[The following review contains SPOILERS; YOU HAVE BEEN WARNED!]
Contrary to what the sequels might lead you to believe, Pinhead and his Order of the Gash are not the primary antagonists of the original Hellraiser. Despite their utterly incomprehensible customs and distorted values—their kinky, sadomasochistic explorations of “the further regions of experience,” where pleasure and pain become interchangeable and indistinguishable—they aren’t actively malicious, and only become directly involved in the conflict near the story’s climax. The movie’s true villains are the comparatively mundane Frank and Julia, a pair of selfish, homicidal adulterers that take the phrase “violent passion” a little too literally. Unlike the extradimensional Cenobites, these amoral lovers know the conventionally accepted difference between right and wrong, good and evil—they simply don’t care, unrepentantly committing heinous acts in the pursuit of their own gratification.

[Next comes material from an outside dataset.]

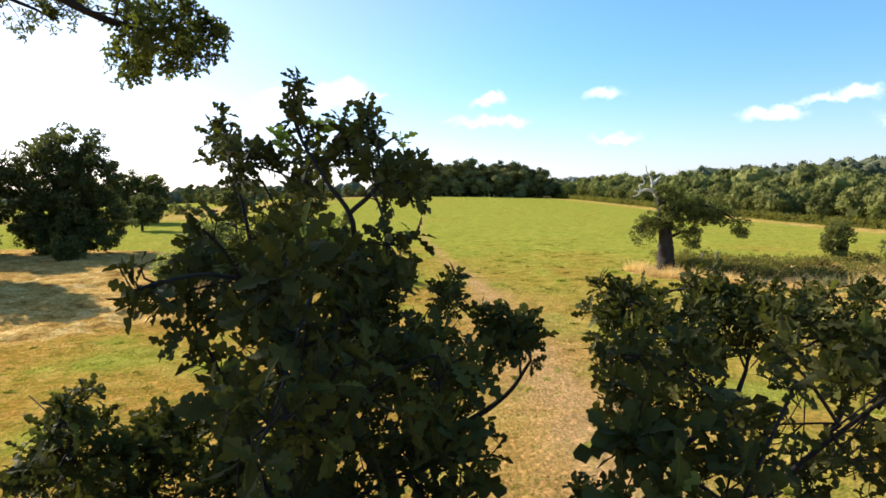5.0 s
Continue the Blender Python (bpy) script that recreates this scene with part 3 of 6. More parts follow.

With Nightbreed, novelist turned cinéaste Clive Barker elaborates upon this theme. To the outside observer, the eponymous subterranean creatures appear to be grotesquely deformed and abhorrently alien (one particularly memorable beast that lurks in the background of several shots, for example, resembles an enormous plucked chicken with a vaguely anthropoid head situated between its legs); in reality, however, they are essentially harmless (some minor cannibalism and hostility towards trespassers notwithstanding), preferring to avoid encounters with “Naturals” whenever possible. The human characters, on the other hand, are significantly more monstrous—especially Captain Eigerman, a corrupt, genocidal police officer that leaps at the opportunity to eradicate the reclusive civilization secretly residing in the network of crypts, caverns, and tunnels beneath his jurisdiction.
But it is Dr. Philip Decker (played by an eerily soft-spoken David Cronenberg, the filmmaker behind such cult classics as Scanners, Videodrome, and the remake of The Fly) that personifies Nightbreed’s central thesis. On the surface, the esteemed psychotherapist seems to be the consummate professional—polite, compassionate, and absolutely trustworthy. Underneath his unassuming, mild-mannered exterior, however, he’s actually a sadistic, manipulative serial killer—and unfortunately, he’s shrewd and charismatic enough to pin his savage murders on innocent scapegoats, shielded from scrutiny by a façade of superficial “normalcy.”
Thus, demons skulk not in the shadows without, but rather in the darkest recesses of the hearts of so-called "ordinary" men. It’s a familiar message, but Barker communicates it effectively, compensating for the film’s disjointed narrative, choppy editing, and lackluster visual style (flaws that can probably be attributed to studio interference). Packed with more extraneous details and underdeveloped ideas than its relatively scant running time can comfortably accommodate, Nightbreed is ultimately a bit of a mess… but at least it’s an entertaining mess. I award bonus points for ambition—and this scrappy, offbeat horror flick has plenty of ambition to spare.